Al-Shabaab militants blew up a vehicle outside hotel compound, stormed complex using guns, explosives in Tuesday's attack

Kenya: Thousands of Muslims commemorate terror victims File Photo

By Andrew Wasike and Magdalene Mukami


Thousands of Muslims took to the streets on Friday to show solidarity with the victims of a deadly terror attack on a Nairobi hotel compound Tuesday that killed at least 21 people.

Locals closed their businesses in capital's Eastleigh suburb -- dubbed Little Mogadishu -- to join politicians and residents in a march to commemorate victims of the attack on the DusitD2 hotel compound, claimed by al-Shabaab militants, and to condemn terrorism and shun divisive ideology.

The victims included 16 Kenyan nationals, one Briton, one American and three individuals of African descent who are yet to be identified.

Al-Shabaab militants first blew up their vehicle outside the compound and then stormed the complex using guns and explosives.

Nairobi’s Eastleigh suburb has been labeled by authorities in Kenya as the main recruiting ground of youth into al-Shabaab.

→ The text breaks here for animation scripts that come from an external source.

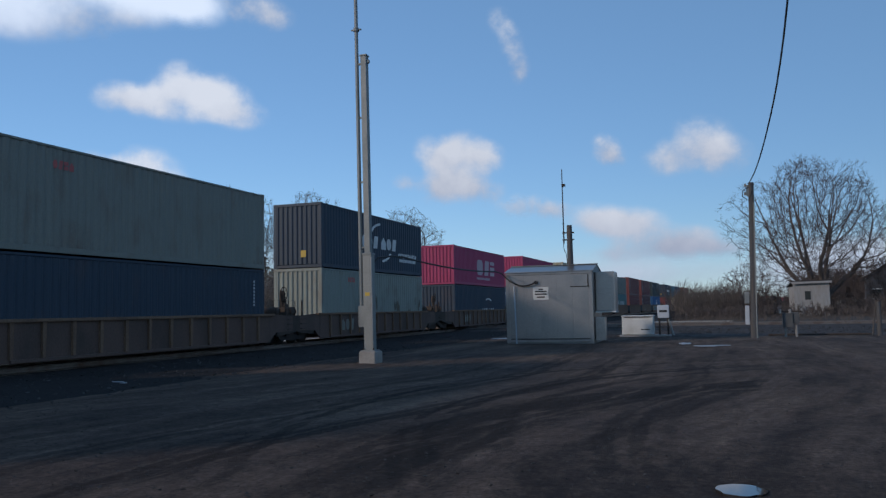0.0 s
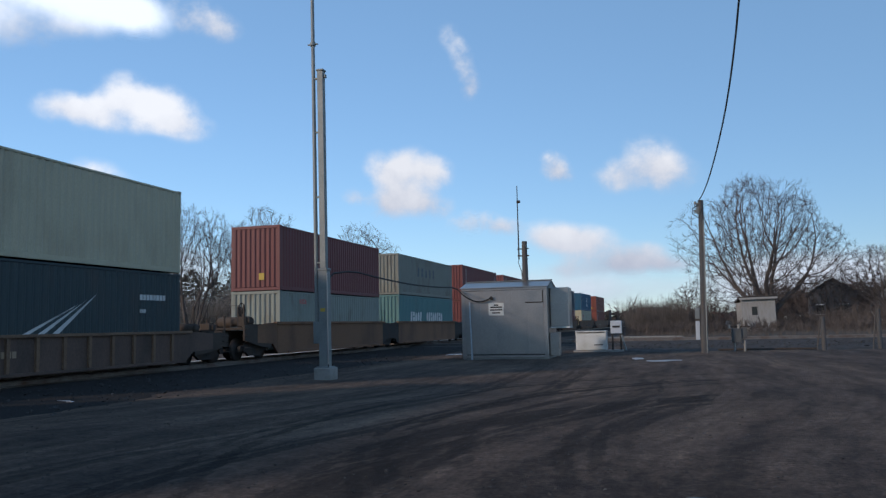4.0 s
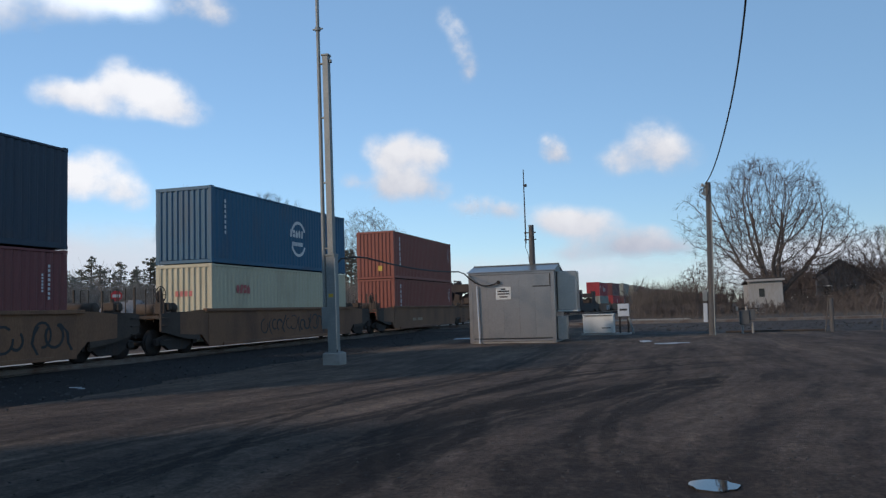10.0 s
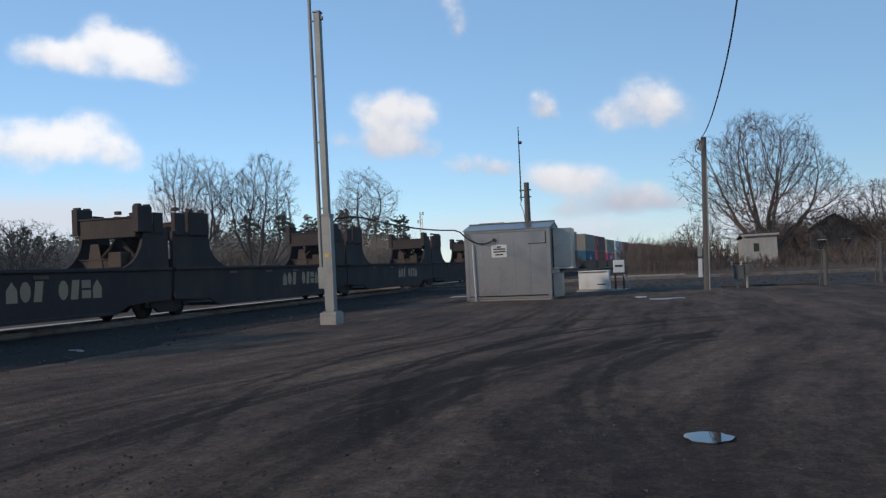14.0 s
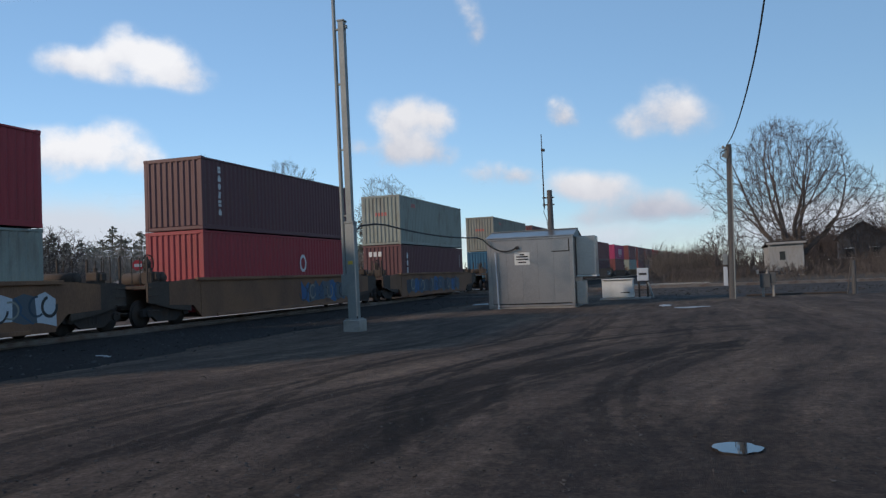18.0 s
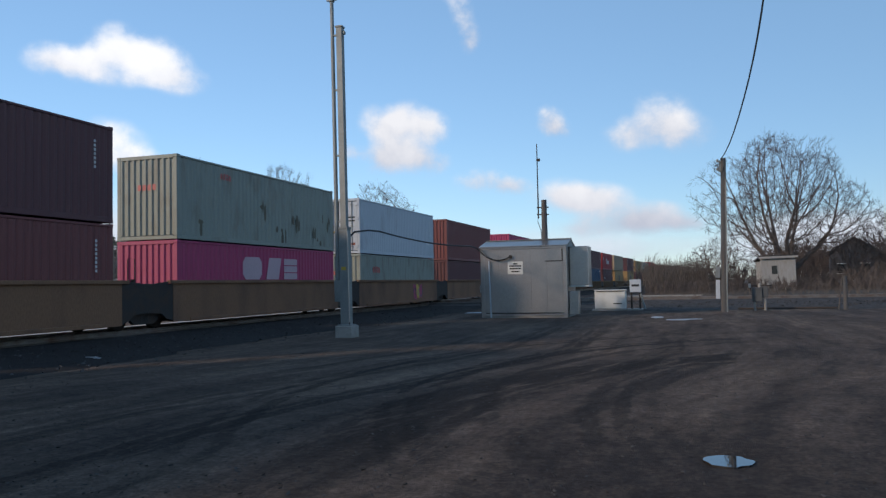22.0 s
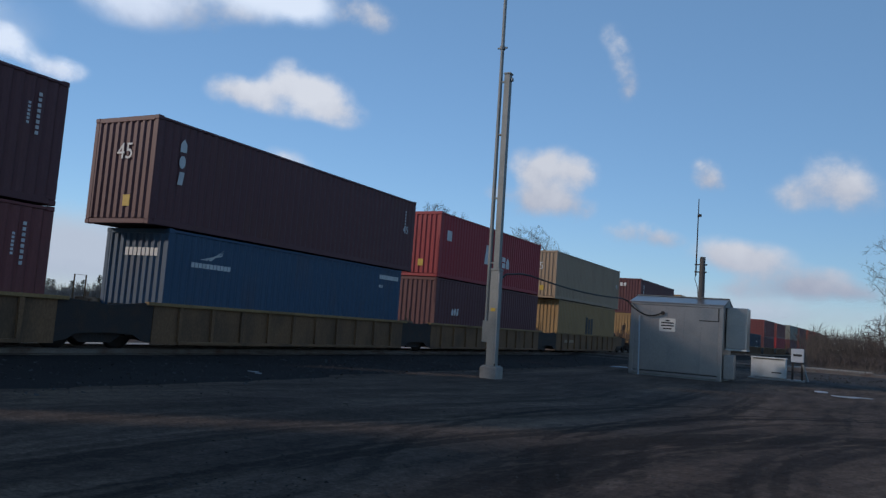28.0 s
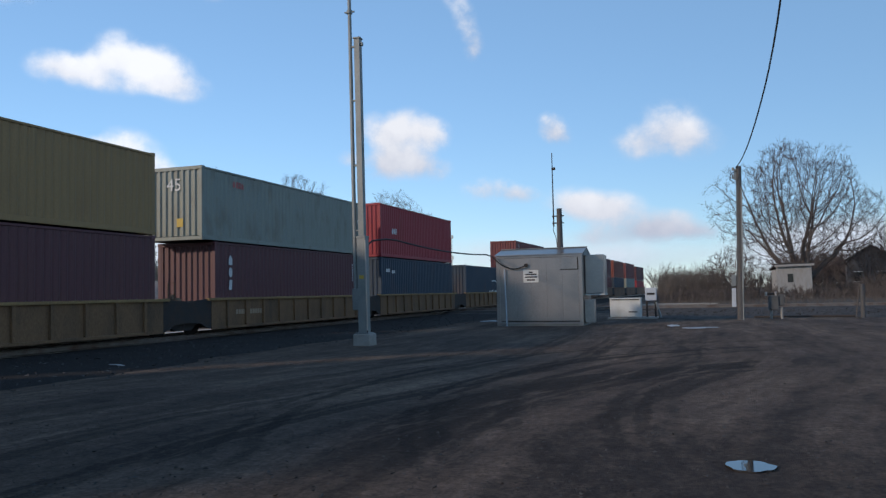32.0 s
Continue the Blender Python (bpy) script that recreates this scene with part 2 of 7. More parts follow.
SCRUB = material("brown_winter_scrub", (0.086, 0.073, 0.068), 0.95, 0, 10, 0.5, 0.3, 0, second=(0.066, 0.056, 0.052), island=0.35)
WOODS = material("grey_brown_winter_woods", (0.225, 0.188, 0.160), 0.95, 0, 10, 0.3, 0.3, 0, second=(0.165, 0.150, 0.115), island=0.35)
REED = material("pale_dry_reeds", (0.085, 0.074, 0.066), 0.95, 0, 10, 0.5, 0.3, 0, second=(0.070, 0.060, 0.053), island=0.35)
STONE = material("grey_ballast_stone", (0.055, 0.051, 0.05), 0.95, 0, 20, 2, 0.3, 0.3, second=(0.036, 0.033, 0.033), island=0.45)
TIE = material("old_timber_sleeper", (0.055, 0.042, 0.034), 0.95, 0, 25, 2, 0.3, 0.4)
ICE = material("thin_ice_and_snow", (0.34, 0.35, 0.37), 0.5, 0, 30, 4, 0.15, 0.2, second=(0.42, 0.42, 0.43))


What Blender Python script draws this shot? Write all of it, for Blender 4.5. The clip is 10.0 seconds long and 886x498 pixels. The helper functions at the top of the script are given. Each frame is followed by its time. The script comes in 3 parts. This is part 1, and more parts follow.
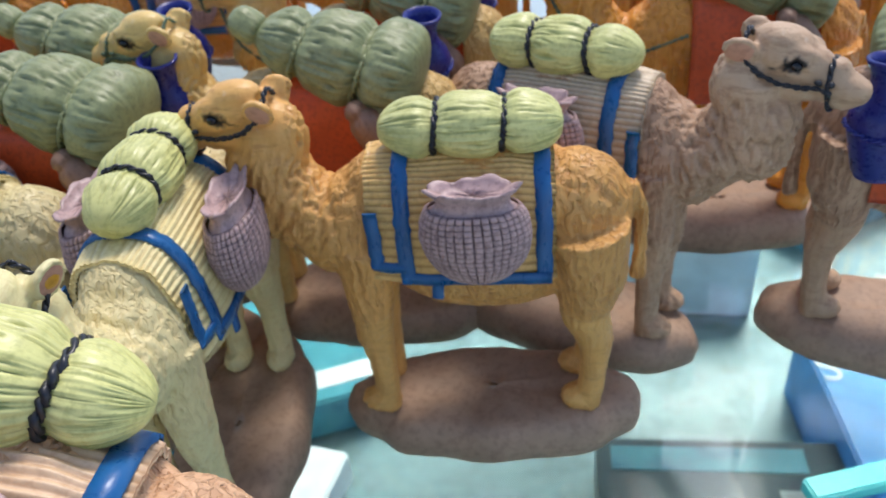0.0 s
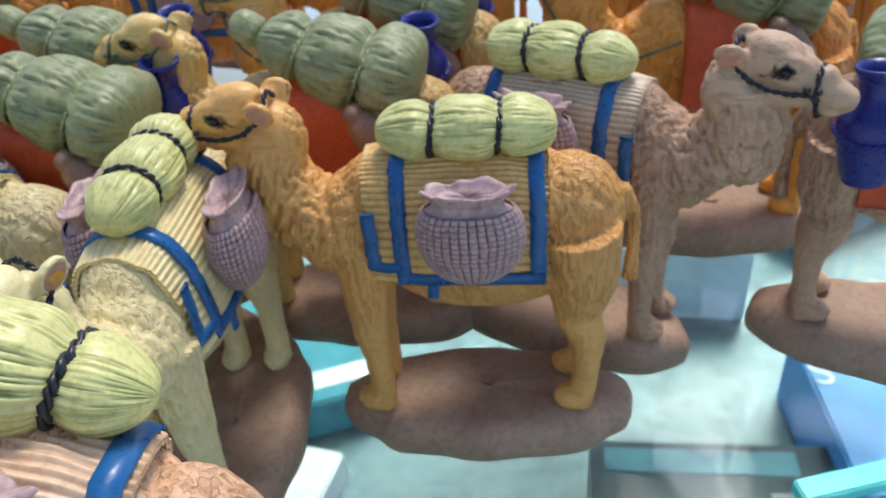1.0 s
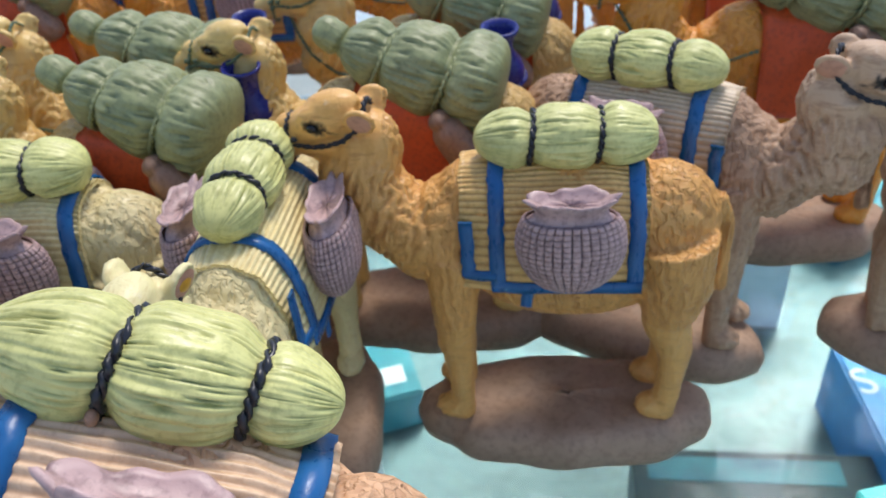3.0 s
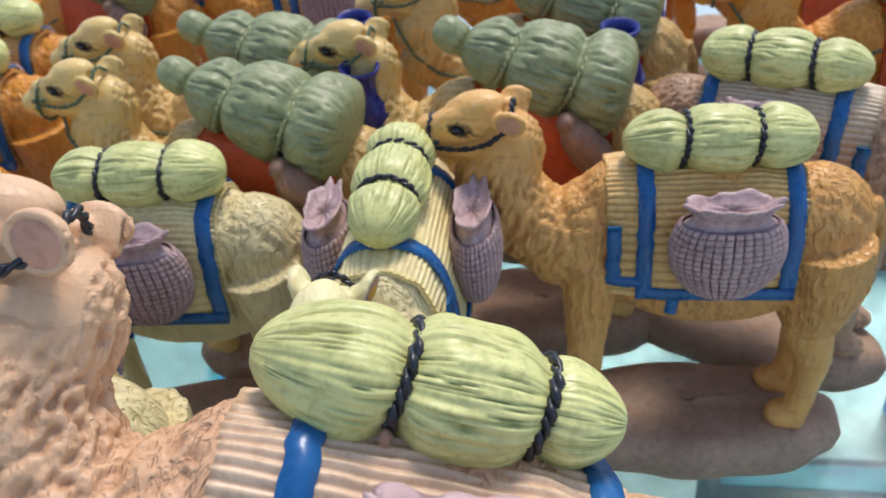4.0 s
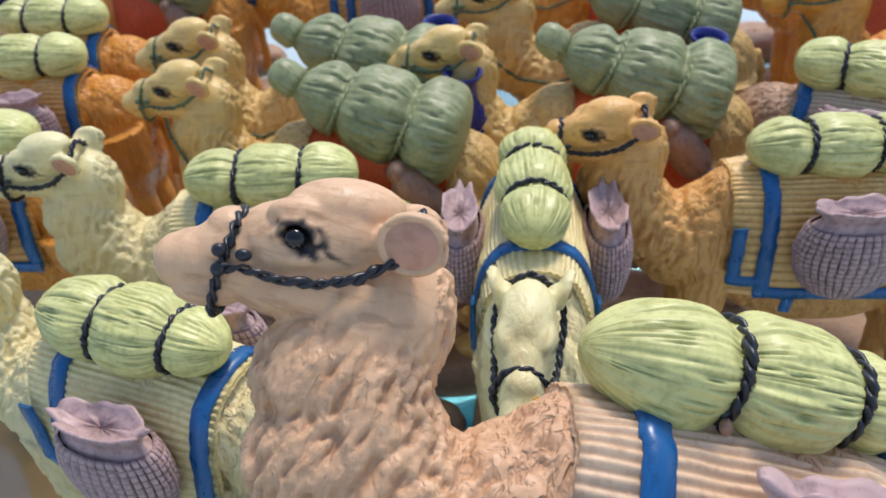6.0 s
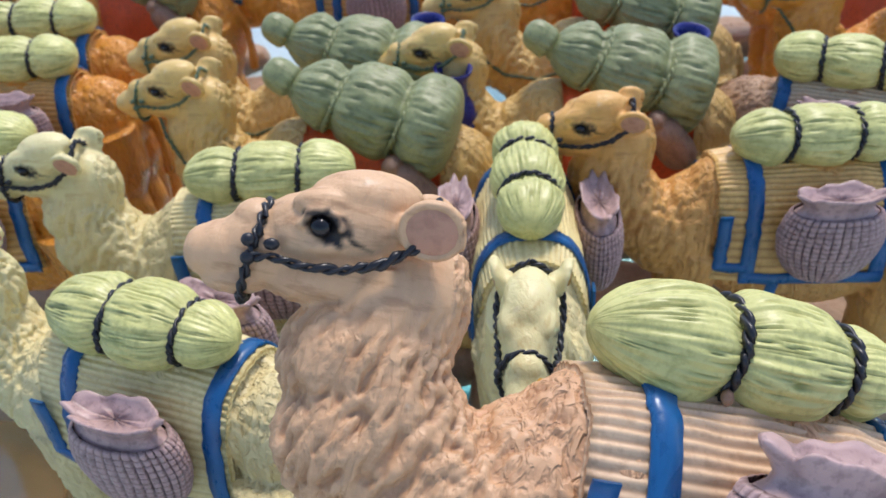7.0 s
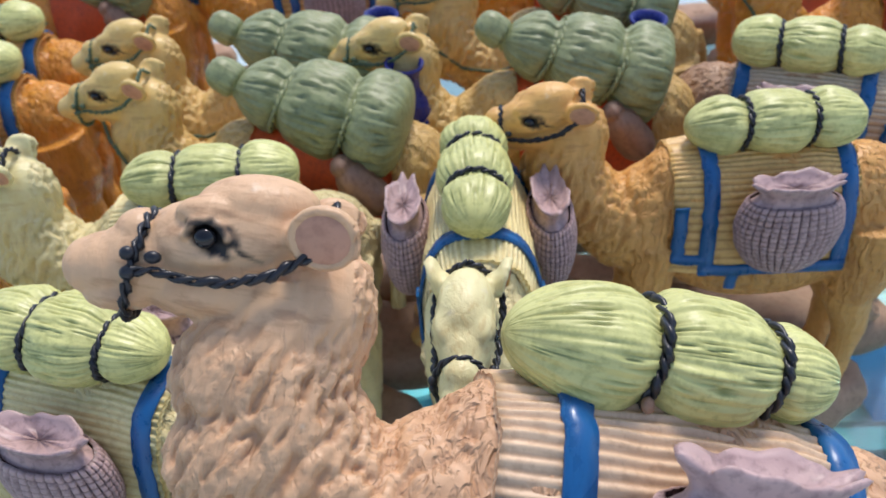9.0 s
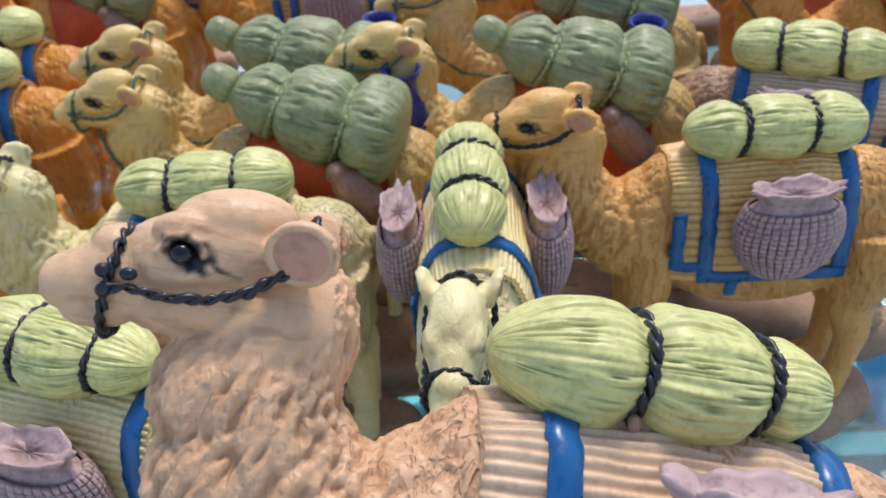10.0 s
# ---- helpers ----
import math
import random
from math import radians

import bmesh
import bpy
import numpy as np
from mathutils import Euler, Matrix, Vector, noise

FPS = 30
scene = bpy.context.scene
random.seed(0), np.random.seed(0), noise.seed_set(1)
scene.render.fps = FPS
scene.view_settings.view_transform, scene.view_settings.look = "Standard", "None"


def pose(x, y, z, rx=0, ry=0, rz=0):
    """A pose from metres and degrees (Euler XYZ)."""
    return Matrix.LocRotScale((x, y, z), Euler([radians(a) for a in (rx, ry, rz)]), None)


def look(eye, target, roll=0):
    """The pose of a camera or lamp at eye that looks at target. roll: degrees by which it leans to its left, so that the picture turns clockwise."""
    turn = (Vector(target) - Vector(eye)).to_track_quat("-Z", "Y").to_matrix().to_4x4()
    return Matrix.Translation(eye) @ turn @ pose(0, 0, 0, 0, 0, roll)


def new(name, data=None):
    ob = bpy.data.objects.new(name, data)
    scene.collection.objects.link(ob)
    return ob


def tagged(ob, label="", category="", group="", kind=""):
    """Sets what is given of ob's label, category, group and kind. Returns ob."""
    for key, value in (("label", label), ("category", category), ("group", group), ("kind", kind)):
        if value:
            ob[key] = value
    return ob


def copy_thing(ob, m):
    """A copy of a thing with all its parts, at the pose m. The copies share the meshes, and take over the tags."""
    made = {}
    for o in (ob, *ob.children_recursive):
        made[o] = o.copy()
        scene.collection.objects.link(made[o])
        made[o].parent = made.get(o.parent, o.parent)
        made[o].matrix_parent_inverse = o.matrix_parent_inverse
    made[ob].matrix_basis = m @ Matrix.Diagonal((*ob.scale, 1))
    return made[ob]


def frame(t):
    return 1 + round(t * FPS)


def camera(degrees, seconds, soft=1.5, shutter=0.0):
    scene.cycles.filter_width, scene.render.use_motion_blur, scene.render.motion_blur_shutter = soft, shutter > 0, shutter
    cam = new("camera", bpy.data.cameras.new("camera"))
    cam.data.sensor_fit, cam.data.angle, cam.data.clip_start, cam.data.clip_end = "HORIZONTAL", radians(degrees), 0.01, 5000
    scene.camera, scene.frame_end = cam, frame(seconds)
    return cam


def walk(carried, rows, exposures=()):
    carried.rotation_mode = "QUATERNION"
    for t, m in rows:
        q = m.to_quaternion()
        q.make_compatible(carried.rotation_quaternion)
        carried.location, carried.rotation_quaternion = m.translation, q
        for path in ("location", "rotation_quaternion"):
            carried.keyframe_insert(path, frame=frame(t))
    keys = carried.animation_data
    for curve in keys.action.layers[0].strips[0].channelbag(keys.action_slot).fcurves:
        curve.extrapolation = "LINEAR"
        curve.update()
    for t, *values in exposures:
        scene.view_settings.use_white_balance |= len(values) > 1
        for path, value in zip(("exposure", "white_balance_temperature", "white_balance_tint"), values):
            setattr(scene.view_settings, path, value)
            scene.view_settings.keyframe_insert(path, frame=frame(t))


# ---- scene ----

Barkhado Amina, a shop owner in the heart of Eastleigh, said that Muslims in Eastleigh are always victimized and targeted by police whenever a terror attack occurred.

"We are Kenyans, we are not terrorists, two Muslims were killed at Riverside terror attack, we are also crying, if they were fighting for Muslims, they would not kill us, al-Shabaab does not have any religion, they are animals," she said.

"Today we are out donating blood to those who need it, we are mourning so no businesses will be opened, we are saying sorry to those who were injured and condemning al-Shabaab, we support Kenya’s fight against them."

Eastleigh area MP Yusuf Hassan, who previously survived an assassination attempt by al-Shabaab militants, was on the forefront leading the masses in Friday's march.

In 2013, he was injured when terrorists hurled a grenade at him as he left a mosque. Five people were killed in that attack.

"We are here as a community in solidarity with all the people of Kenya who have been affected by the terror attack and to remember the victims of the Riverside attack, we are here to say no to terrorism, no to radicalization no to al-Shabaab."

Son of senior military official

One of the attackers who was killed by Kenyan police at the hotel compound has been identified as a son of a senior Kenyan military officer.

Ali Salim Gichunge, a.k.a Farouk, is suspected to have crossed into Somalia sometime in 2015, sources close to the investigation said.

His father Abdala Salim and mother Sakina Mariam were summoned to the Directorate of Criminal Investigations to assist with the probe.

Shocked residents from his hometown in Isiolo County have described him as a bright, energetic, charismatic and God-fearing person who was never in trouble with the people or the law.